Monday, October 19, 2015

I asked my brother yesterday... tell my mom that I had died and gone to heaven -- South Shore Country Club. (Or, as it is known today, South Shore Cultural Center.)

You see, for my mother, an Irish Catholic girl growing up in Chicago in the 1920s and '30s, South Shore Country Club was just about the coolest place on earth. If you could attend just one formal dance there, well, you might as well exit this life because there was no greater goal left on your bucket list. Everything after that would be a letdown.

So it was with this knowledge that I drove down to the South Shore neighborhood yesterday to take in one of the many gems on the Open House Chicago tour.

(If you didn't go this weekend you really should next year. A friend of mine told me about once but it went in one ear and out the other. I mean, come on, drive all the way into the city from Glenview to gawk at a bunch of buildings? No way! But this year one of my readers and my wife suggested it and I'm glad they did. Even though we only went to three places -- the Sky-Line Club on North Michigan Avenue, the Seventeenth Church of Christ, Scientist on Wacker Drive, and SSCC -- it was really worth it.

Next year I want to bring my uncle to the old Sears headquarters on South Holman Avenue on the West Side; he and my dad both worked there until the Willis Sears Tower was completed in 1973. The original location had 14 floors; I think my uncle once told me that when he moved into the new building on Wacker his office was on a lower floor.)

So this blog post is really for my mom; indulge me. She doesn't read it (can you believe that?), but my brother can show her the pictures when he visits her. (I took all of these yesterday except for the first and last ones -- I lifted them from Wikipedia.)

The woman in the lobby (main room?), above, told us that the club was founded in 1906. (As you can see, we were allowed to go up to the second floor as well.)

But before we go inside, let's take a little stroll around the grounds, shall we? The current structure, above, was completed in 1916 in a Mediterranean Revival style.

South Shore evolved into a Jewish and Irish Catholic neighborhood, but the club was originally for Protestants only; charter members included Marshall Field and A. Montgomery Ward. (Is that why there was a police car in front? Did someone tell them I was coming?)

Walking south, I recalled the lady saying that although Jews and blacks were never considered for membership, Irish Catholics were first admitted in 1958, the year I was born. Coincidence?

The woman, who was African American, said that blacks couldn't even wait for a bus on the sidewalk in front on South Shore Drive. If they did, the club would call the police!

Besides the main clubhouse, South Shore Country Club originally had stables, a nine-hole golf course, tennis courts, a bowling green, and a private beach on Lake Michigan, above.

Here's the back of the club. That's sand from the beach.

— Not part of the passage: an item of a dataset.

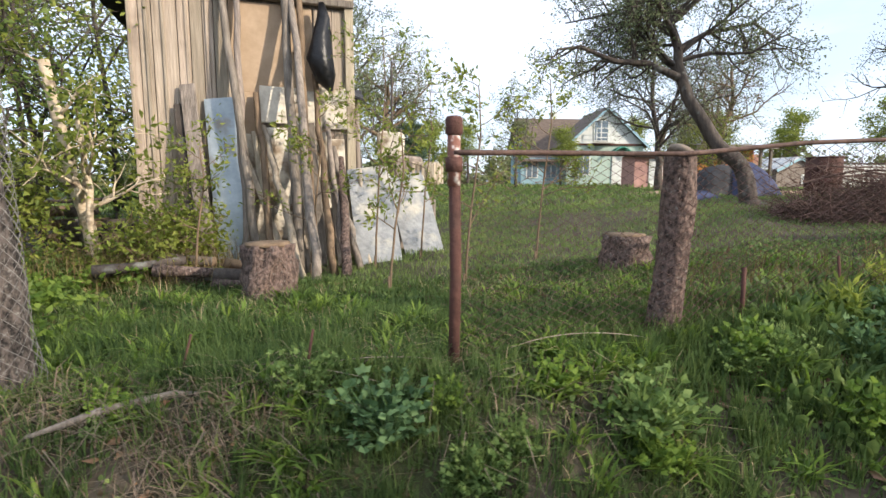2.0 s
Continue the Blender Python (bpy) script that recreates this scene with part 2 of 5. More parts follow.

Walking north along the water now.

Time to go inside.

Behind the lobby is the Solarium, above, which looks out over the lake.

On the north side of the clubhouse is the Ballroom, in which a young Barack and Michelle Obama danced at their wedding reception in 1992. (I'll bet my Fox News-watching mother will be thrilled to hear that!)

To the south of the lobby are two rooms from the original 1916 building.

The theater, above, houses the South Shore Opera Company. ("Yes, we really have an opera company," the lady insisted.)

By the 1960s, the South Shore neighborhood began to "change." For those of you not from Chicago, that means "whites moved out to the suburbs as blacks moved in." From my understanding, the Irish and Jews left South Shore practically "overnight," sometime in the late 1960s.

According to Wikipedia, the club considered opening its membership to Jews in 1967 (kind of like locking, or unlocking, the barn door after the horse had left) and African Americans a little while after. But by now it was too late.

The decision at that time not to open membership accelerated the decline of the club; in 1973, the decision was made to liquidate its assets, and in 1975, the property was sold to the Chicago Park District for $9,775,000.

It was listed on the U.S. National Register of Historic Places in 1975.

A coalition of neighborhood activists and historic preservationists successfully convinced the Park District not to demolish the buildings. Instead, the facility was renamed the South Shore Cultural Center. Over two decades, the main buildings were slowly renovated and repurposed. Other buildings were torn down.

By now it was time for me to go. (Quick -- before that cop sees me!)

I think one of the reasons I'm enjoying being back in the city is that so much of my family's history is here. I don't know if my mother ever made it to one of those dances at South Shore Country Club, but her youngest son was there this weekend.

1 comment:

Ed Crotty said...

Glad you made it!! We tooled around the South Side - Decorators Supply - which makes all of the ornate plasterwork for it seems the whole country, Stockyards Brick - which reclaims brick, timer and other things, the PLANT - which creates its own methane to power a bakery, a brewery (soon) a shrimp/fish/aquaponic greens farm, and a coffee roaster. Thalia hall in Pilsen ( plus lunch on 18th st ) and we were the last ones to get into the Columbia Yacht club - ( it is an old ferry - the view is great but it is not fancy ).